● **Problem description**
Leave out the pictures and copy everything else below exactly.

● **Recorded information**

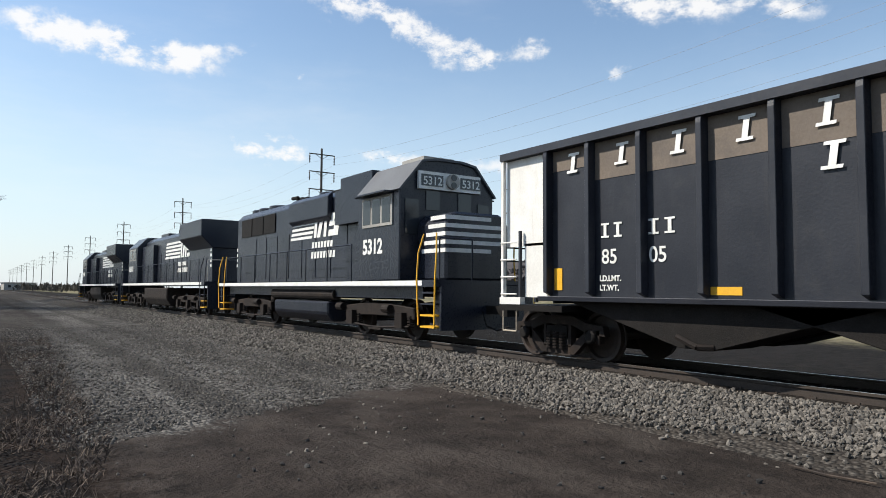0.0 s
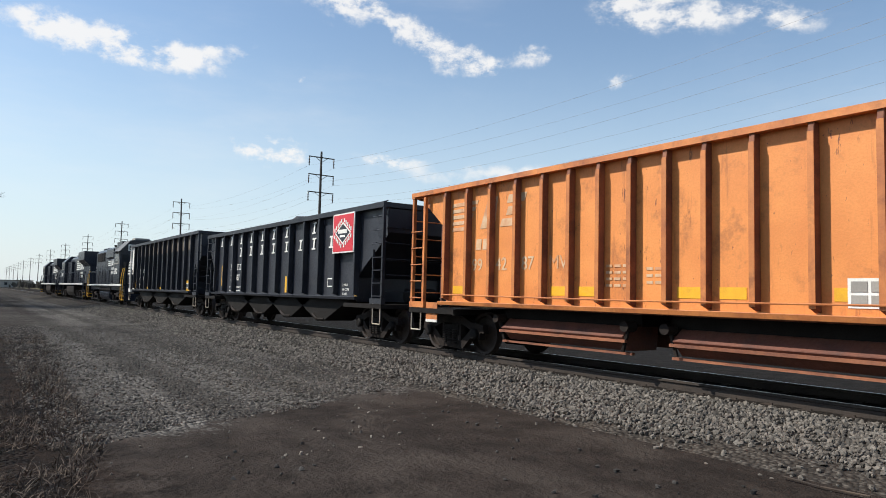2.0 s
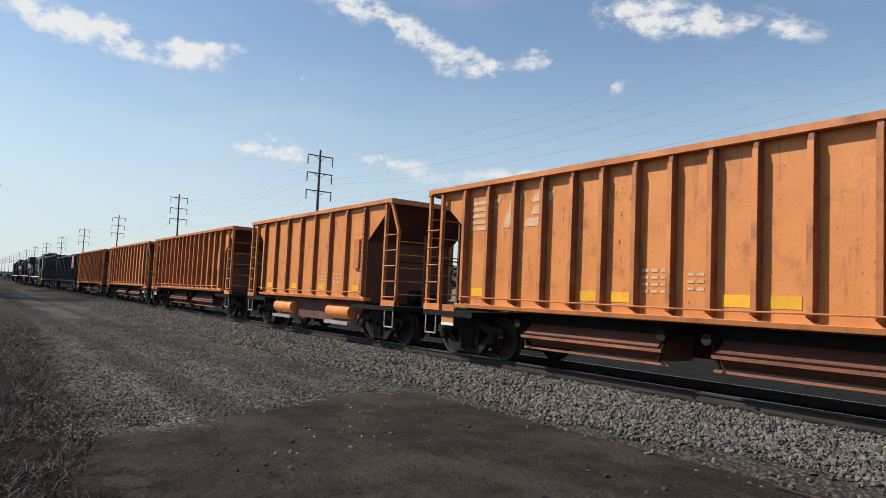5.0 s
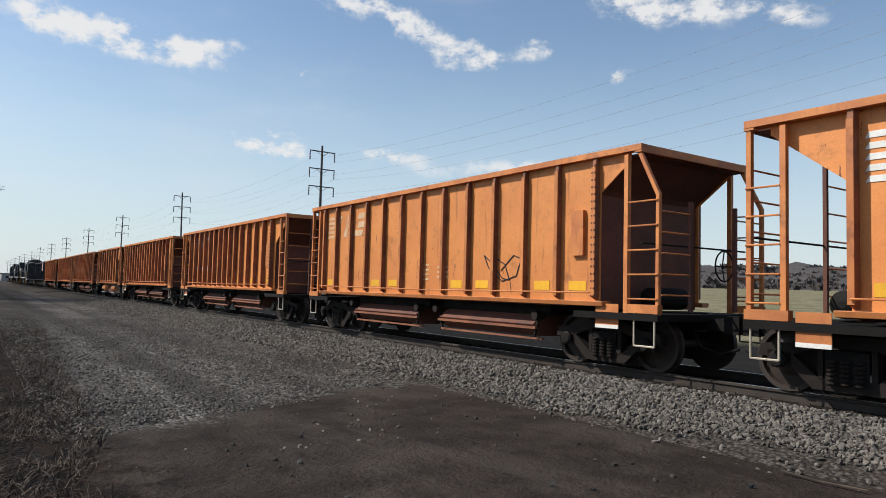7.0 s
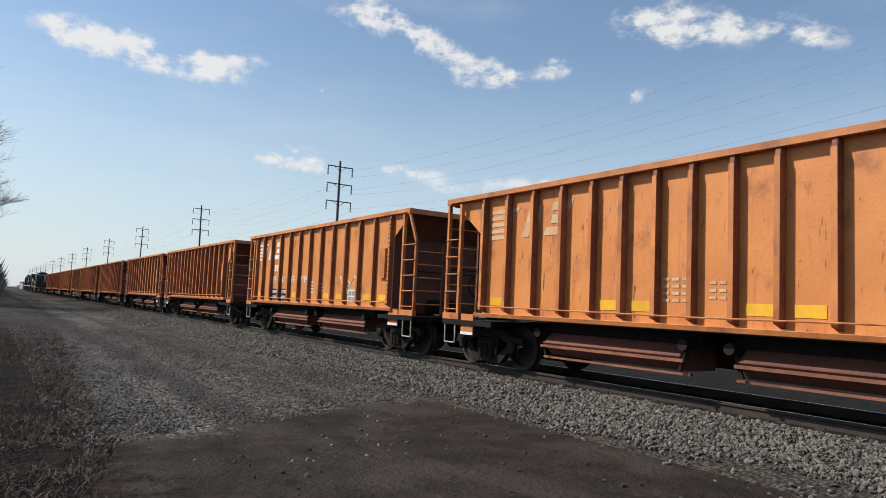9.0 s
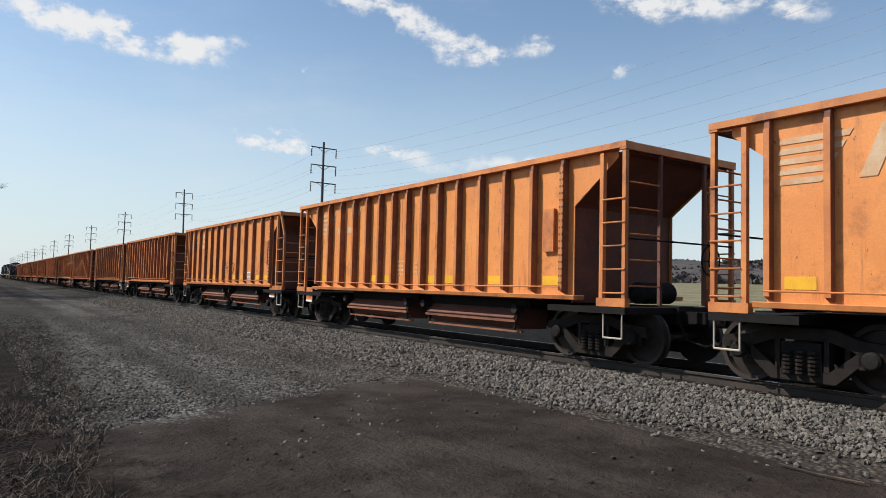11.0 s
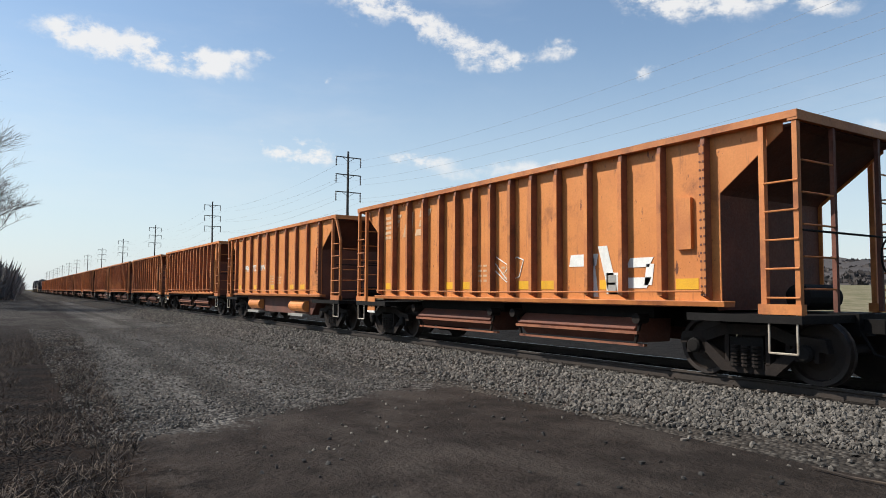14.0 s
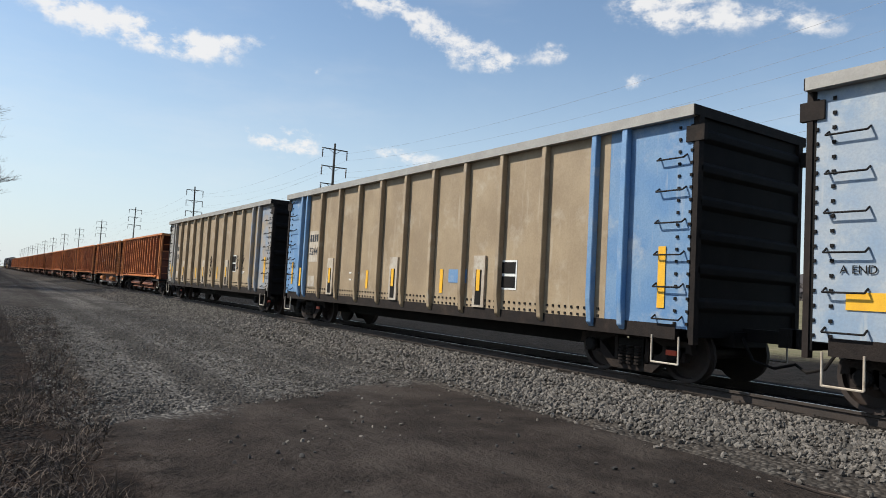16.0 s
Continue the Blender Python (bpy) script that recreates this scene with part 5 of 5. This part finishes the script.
    for z, n, y0 in ((2.62, 7, -0.1), (2.3, 8, -0.05)):
        for k in range(n):
            plate("letter_block", y0 - k * 0.235, y0 - k * 0.235 - 0.16, z, z + 0.22, x, "letter", car, 0.04)
    writing("road_number", "5312", 0.4, "letter", car, -1.506, -4.72, 2.25, bold=0.02)
    for k, y in enumerate((7.55, 7.55, 7.55, 7.55)):
        plate("end_stripe", 7.68, 7.55, 2.2 + 0.22 * k, 2.32 + 0.22 * k, x, "letter", car)
    couplers(car, h + 0.05)
    return car


def make_road_engine(number):
    """A six-axle road locomotive seen from behind: tall radiator end, stepped hood, wide cab far ahead."""
    car = tagged(new("locomotive"), "black six-axle diesel locomotive with flared radiator end and white stripes", "locomotive", "black diesel locomotives")
    h, deck = 10.55, 1.6
    part("frame", B((-1.52, 1.52, -h, h, deck - 0.18, deck)), "loco", car, "", 0.02)
    for s in (-1, 1):
        part("sill_stripe", B((*sorted((s * 1.522, s * 1.53)), -h + 0.6, h - 0.6, deck - 0.15, deck - 0.02)), "letter", car, "white stripe along the frame")
    hood = part("long_hood", P([(-0.95, deck), (0.95, deck), (0.95, 4.15), (0.7, 4.4), (-0.7, 4.4), (-0.95, 4.15)], "y", -9.6, 5.2), "loco", car, "", 0.03)
    for s in (-1, 1):
        for k in range(10):
            y = -4.6 + k * 0.98
            part("hood_door", B((*sorted((s * 0.951, s * 0.968)), y - 0.44, y + 0.44, deck + 0.15, 3.3)), "loco", hood, "", 0.006)
        part("blower_box", B((*sorted((s * 0.95, s * 1.2)), 1.9, 5.1, deck, 3.9)), "loco", hood, "", 0.03)
    part("radiator", P([(-0.95, 3.2), (-1.52, 3.75), (-1.52, 4.55), (1.52, 4.55), (1.52, 3.75), (0.95, 3.2)], "y", -9.7, -5.6), "loco", car, "flared radiator housing", 0.03)
    part("exhaust_stack", B((-0.35, 0.35, -1.6, -0.6, 4.38, 4.7)), "steel", hood, "", 0.02)
    part("hood_top_box", B((-0.7, 0.7, 0.4, 2.2, 4.38, 4.55)), "loco", hood, "", 0.03)
    cab = part("cab", P([(-1.5, deck), (1.5, deck), (1.5, 3.9), (0.9, 4.55), (-0.9, 4.55), (-1.5, 3.9)], "y", 5.2, 8.0), "loco", car, "", 0.03)
    for s in (-1, 1):
        for y in (5.55, 6.6):
            part("window_frame", B((*sorted((s * 1.501, s * 1.525)), y, y + 0.85, 3.05, 3.8)), "galv", cab, "silver side window frame")
            part("window_pane", B((*sorted((s * 1.526, s * 1.532)), y + 0.08, y + 0.77, 3.12, 3.72)), "glass", cab)
    part("nose", P([(8.0, deck), (9.7, deck), (9.6, 3.0), (9.0, 3.35), (8.0, 3.5)], "x", -1.0, 1.0), "loco", car, "", 0.05)
    part("horn", rods([[(0.3, 0.0, 4.38), (0.3, 0.0, 4.62), (0.3, 0.5, 4.64)]], 0.07, 8), "steel", hood)
    railing(car, [-9.3, -7.7, -6.1, -4.5, -2.9, -1.3, 0.3, 1.9, 3.5, 5.0], 1.48, deck, 2.65)
    part("end_railing", rods([[(-1.4, -h + 0.05, deck), (-1.4, -h + 0.05, 2.6), (1.4, -h + 0.05, 2.6), (1.4, -h + 0.05, deck)]], 0.022, 6), "galv", car)
    steps_end(car, -h + 0.42, -1, deck, False)
    steps_end(car, h - 0.42, 1, deck, False)
    part("pilot", B((-1.4, 1.4, -h - 0.04, -h + 0.04, 0.35, deck - 0.1)), "loco", car, "", 0.02)
    part("pilot", B((-1.4, 1.4, h - 0.04, h + 0.04, 0.35, deck - 0.1)), "loco", car, "", 0.02)
    part("fuel_tank", P([(-1.45, 0.7), (-1.2, 0.3), (1.2, 0.3), (1.45, 0.7), (1.45, 1.3), (-1.45, 1.3)], "y", -2.9, 2.9), "truck", car, "dusty grey fuel tank", 0.05)
    for c in (-6.6, 6.6):
        loco_truck(car, c, 3, 1.98)
    x = -0.972
    for k in range(5):
        z = 2.95 + 0.2 * k
        plate("emblem_bar", -0.2 - 0.06 * k, -3.6 - 0.07 * k, z, z + 0.12, x, "letter", car, 0.05, "white speed stripe")
    for y0, y1, lean in ((-3.75, -4.0, 0.1), (-4.1, -4.4, 0.3), (-4.65, -4.9, 0.1)):
        plate("emblem_block", y0, y1, 2.95, 3.85, x, "letter", car, lean)
    for z in (2.95, 3.3, 3.65):
        plate("emblem_block", -5.05, -5.55, z, z + 0.2, x, "letter", car, 0.05)
    for z, n in ((2.5, 7), (2.15, 8)):
        for k in range(n):
            plate("letter_block", -3.2 - k * 0.26, -3.2 - k * 0.26 - 0.17, z, z + 0.24, x, "letter", car, 0.04)
    for k in range(4):
        plate("letter_block", 7.6 - k * 0.35, 7.38 - k * 0.35, 2.35, 2.7, -1.506, "letter", car)
    for k in range(4):
        plate("end_stripe", -9.35, -9.58, 2.3 + 0.25 * k, 2.44 + 0.25 * k, x, "letter", car)
    couplers(car, h + 0.05)
    return car


def make_locomotives():
    TRAIN.append((make_road_switcher(), 21.4))
    a = make_road_engine("")
    TRAIN.append((a, 42.4))
    TRAIN.append((copy_thing(a, pose(0, 0, 0)), 65.4))


make_locomotives()
make_black_cars()
make_orange_cars()
make_gondolas()
make_weeds()
make_stones(BALLAST)


# ---- movement ----
def motions():
    times = [0, 1 / 30, 0.1, 0.5] + list(range(1, 16)) + [15.5, 15.9, 16 - 1 / 30, 16]
    for car, middle in TRAIN:
        walk(car, [(t, pose(TRACK_X, middle + SPEED * t, 0)) for t in times])
    frames = [k / 30 for k in range(481)]
    for car, middle in TRAIN:
        for ob in car.children_recursive:
            if not ob.name.startswith("wheelset"):
                continue
            p = ob.matrix_basis.translation.copy()
            turn = math.degrees(SPEED / p.z)
            walk(ob, [(t, pose(p.x, p.y, p.z, -turn * t)) for t in frames])


motions()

● **Solved problem**
0.0 s
2.0 s
5.0 s
7.0 s
9.0 s
11.0 s
14.0 s
16.0 s
Continue the Blender Python (bpy) script that recreates this scene with part 5 of 5. This part finishes the script.
    for z, n, y0 in ((2.62, 7, -0.1), (2.3, 8, -0.05)):
        for k in range(n):
            plate("letter_block", y0 - k * 0.235, y0 - k * 0.235 - 0.16, z, z + 0.22, x, "letter", car, 0.04)
    writing("road_number", "5312", 0.4, "letter", car, -1.506, -4.72, 2.25, bold=0.02)
    for k, y in enumerate((7.55, 7.55, 7.55, 7.55)):
        plate("end_stripe", 7.68, 7.55, 2.2 + 0.22 * k, 2.32 + 0.22 * k, x, "letter", car)
    couplers(car, h + 0.05)
    return car


def make_road_engine(number):
    """A six-axle road locomotive seen from behind: tall radiator end, stepped hood, wide cab far ahead."""
    car = tagged(new("locomotive"), "black six-axle diesel locomotive with flared radiator end and white stripes", "locomotive", "black diesel locomotives")
    h, deck = 10.55, 1.6
    part("frame", B((-1.52, 1.52, -h, h, deck - 0.18, deck)), "loco", car, "", 0.02)
    for s in (-1, 1):
        part("sill_stripe", B((*sorted((s * 1.522, s * 1.53)), -h + 0.6, h - 0.6, deck - 0.15, deck - 0.02)), "letter", car, "white stripe along the frame")
    hood = part("long_hood", P([(-0.95, deck), (0.95, deck), (0.95, 4.15), (0.7, 4.4), (-0.7, 4.4), (-0.95, 4.15)], "y", -9.6, 5.2), "loco", car, "", 0.03)
    for s in (-1, 1):
        for k in range(10):
            y = -4.6 + k * 0.98
            part("hood_door", B((*sorted((s * 0.951, s * 0.968)), y - 0.44, y + 0.44, deck + 0.15, 3.3)), "loco", hood, "", 0.006)
        part("blower_box", B((*sorted((s * 0.95, s * 1.2)), 1.9, 5.1, deck, 3.9)), "loco", hood, "", 0.03)
    part("radiator", P([(-0.95, 3.2), (-1.52, 3.75), (-1.52, 4.55), (1.52, 4.55), (1.52, 3.75), (0.95, 3.2)], "y", -9.7, -5.6), "loco", car, "flared radiator housing", 0.03)
    part("exhaust_stack", B((-0.35, 0.35, -1.6, -0.6, 4.38, 4.7)), "steel", hood, "", 0.02)
    part("hood_top_box", B((-0.7, 0.7, 0.4, 2.2, 4.38, 4.55)), "loco", hood, "", 0.03)
    cab = part("cab", P([(-1.5, deck), (1.5, deck), (1.5, 3.9), (0.9, 4.55), (-0.9, 4.55), (-1.5, 3.9)], "y", 5.2, 8.0), "loco", car, "", 0.03)
    for s in (-1, 1):
        for y in (5.55, 6.6):
            part("window_frame", B((*sorted((s * 1.501, s * 1.525)), y, y + 0.85, 3.05, 3.8)), "galv", cab, "silver side window frame")
            part("window_pane", B((*sorted((s * 1.526, s * 1.532)), y + 0.08, y + 0.77, 3.12, 3.72)), "glass", cab)
    part("nose", P([(8.0, deck), (9.7, deck), (9.6, 3.0), (9.0, 3.35), (8.0, 3.5)], "x", -1.0, 1.0), "loco", car, "", 0.05)
    part("horn", rods([[(0.3, 0.0, 4.38), (0.3, 0.0, 4.62), (0.3, 0.5, 4.64)]], 0.07, 8), "steel", hood)
    railing(car, [-9.3, -7.7, -6.1, -4.5, -2.9, -1.3, 0.3, 1.9, 3.5, 5.0], 1.48, deck, 2.65)
    part("end_railing", rods([[(-1.4, -h + 0.05, deck), (-1.4, -h + 0.05, 2.6), (1.4, -h + 0.05, 2.6), (1.4, -h + 0.05, deck)]], 0.022, 6), "galv", car)
    steps_end(car, -h + 0.42, -1, deck, False)
    steps_end(car, h - 0.42, 1, deck, False)
    part("pilot", B((-1.4, 1.4, -h - 0.04, -h + 0.04, 0.35, deck - 0.1)), "loco", car, "", 0.02)
    part("pilot", B((-1.4, 1.4, h - 0.04, h + 0.04, 0.35, deck - 0.1)), "loco", car, "", 0.02)
    part("fuel_tank", P([(-1.45, 0.7), (-1.2, 0.3), (1.2, 0.3), (1.45, 0.7), (1.45, 1.3), (-1.45, 1.3)], "y", -2.9, 2.9), "truck", car, "dusty grey fuel tank", 0.05)
    for c in (-6.6, 6.6):
        loco_truck(car, c, 3, 1.98)
    x = -0.972
    for k in range(5):
        z = 2.95 + 0.2 * k
        plate("emblem_bar", -0.2 - 0.06 * k, -3.6 - 0.07 * k, z, z + 0.12, x, "letter", car, 0.05, "white speed stripe")
    for y0, y1, lean in ((-3.75, -4.0, 0.1), (-4.1, -4.4, 0.3), (-4.65, -4.9, 0.1)):
        plate("emblem_block", y0, y1, 2.95, 3.85, x, "letter", car, lean)
    for z in (2.95, 3.3, 3.65):
        plate("emblem_block", -5.05, -5.55, z, z + 0.2, x, "letter", car, 0.05)
    for z, n in ((2.5, 7), (2.15, 8)):
        for k in range(n):
            plate("letter_block", -3.2 - k * 0.26, -3.2 - k * 0.26 - 0.17, z, z + 0.24, x, "letter", car, 0.04)
    for k in range(4):
        plate("letter_block", 7.6 - k * 0.35, 7.38 - k * 0.35, 2.35, 2.7, -1.506, "letter", car)
    for k in range(4):
        plate("end_stripe", -9.35, -9.58, 2.3 + 0.25 * k, 2.44 + 0.25 * k, x, "letter", car)
    couplers(car, h + 0.05)
    return car


def make_locomotives():
    TRAIN.append((make_road_switcher(), 21.4))
    a = make_road_engine("")
    TRAIN.append((a, 42.4))
    TRAIN.append((copy_thing(a, pose(0, 0, 0)), 65.4))


make_locomotives()
make_black_cars()
make_orange_cars()
make_gondolas()
make_weeds()
make_stones(BALLAST)


# ---- movement ----
def motions():
    times = [0, 1 / 30, 0.1, 0.5] + list(range(1, 16)) + [15.5, 15.9, 16 - 1 / 30, 16]
    for car, middle in TRAIN:
        walk(car, [(t, pose(TRACK_X, middle + SPEED * t, 0)) for t in times])
    frames = [k / 30 for k in range(481)]
    for car, middle in TRAIN:
        for ob in car.children_recursive:
            if not ob.name.startswith("wheelset"):
                continue
            p = ob.matrix_basis.translation.copy()
            turn = math.degrees(SPEED / p.z)
            walk(ob, [(t, pose(p.x, p.y, p.z, -turn * t)) for t in frames])


motions()